“There is no distinction, since all have sinned and fall short of the glory of God” (Rom. 3:22-23).
There’s a great scene in the 1967 movie, Cool Hand Luke, where the Paul Newman character has escaped from prison and then been recaptured. The guards are punishing him, trying to “get his mind right”, so they get him to dig and then fill up again a hole just big enough to bury a man in. Luke is a prisoner on the chain gang, so it’s believable that the guards might actually shoot him and bury him right there. After he’s exhausted from digging, they tell him the hole’s in the wrong place. “Yes, boss”, he says, and fills up the hole and digs another one. By the end of this ordeal he’s crying and begging for mercy, lying in the bottom of the grave. Nothing he does is good enough. The experience breaks him.
The Apostle Paul tells us today about sin, about our common human failure and the way in which we fall short of the glory of God. Human beings aren’t perfect, and the ability to “fess up” to our inadequacy is a sign that we are in touch with reality. Most people understand that if you think you are perfect, then there is something wrong with you. But generally speaking, we don’t want to dwell on human failure, on human sin, and for obvious reasons.

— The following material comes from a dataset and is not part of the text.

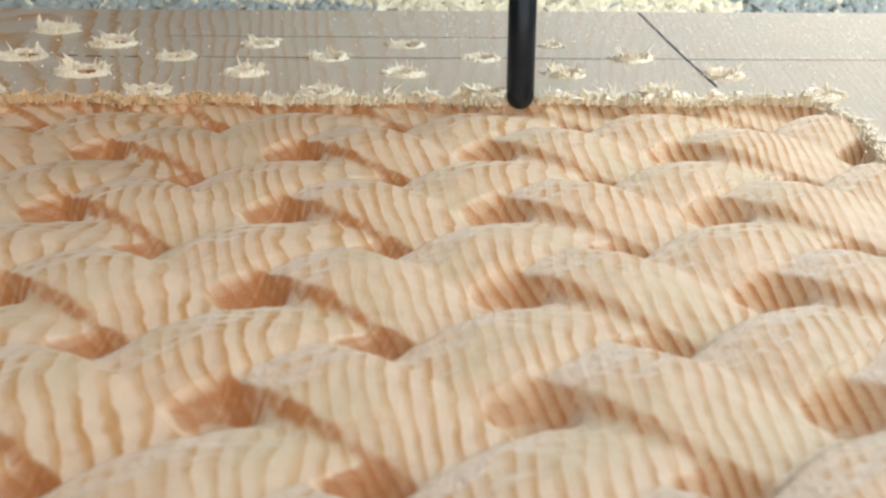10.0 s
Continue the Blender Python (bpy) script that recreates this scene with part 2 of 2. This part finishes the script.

Paul the Apostle is dwelling on it, however, and for a purpose. Keeping the Law is impossible, because of the human condition; no set of rules, even God-given ones, that we are able to keep will make us worthy to stand before God. But we are not like “Cool Hand Luke”, worn down by an oppressive force, set impossible tasks to grind us down and defeat us. Luke is broken by his experience, and not just faking it; he tells a friend later in the movie that he really was reduced to nothing. But human beings are never reduced to “nothing”; and the purpose of the Apostle’s words is not to render us inert. Paul is not a prison guard, and neither is God.
The point is something else. We are unable to free ourselves from the human condition, from human sinfulness, but God is able to do it. The playing field is level for us, and no one has the advantage (we’re all sinners); but only so that the advantage can be God’s, and righteousness his own free gift. Righteousness means “right relationship” with God, and so it is up to God to heal the breach that exists between us and him. We don’t have the power to declare “all is well”, but God has that power.
If we go back to the movie, where we started, we might place Jesus himself in that dark hole that humankind has dug. The guard is not God, but the Enemy, our ancient foe the devil. We have well and truly dug our own pit, our own grave, but Jesus Christ has offered himself to make things right again. We are all imprisoned, slaves to sin as Paul calls us elsewhere; but Jesus has become the atoning sacrifice. If we were bound by chains that we fashioned ourselves, Jesus Christ has struck them off and given us our freedom. By offering himself in love for his friends, he has made us one with God: the “atonement” or “at-one-ment” that brings right relationship with God. Only love, willing to sacrifice, can bring things back into balance. The Good News is that God has paid the price, and fetched us out of our graves and given us back our lives.
Freedom and a new life are God’s gifts to us. None of us can free ourselves from the human condition, but God can through grace. The Eucharist we celebrate today is the reminder of the new life that has been given to us. We were prisoners once, but now we’ve been freed. It’s the gift of God, for the People of God.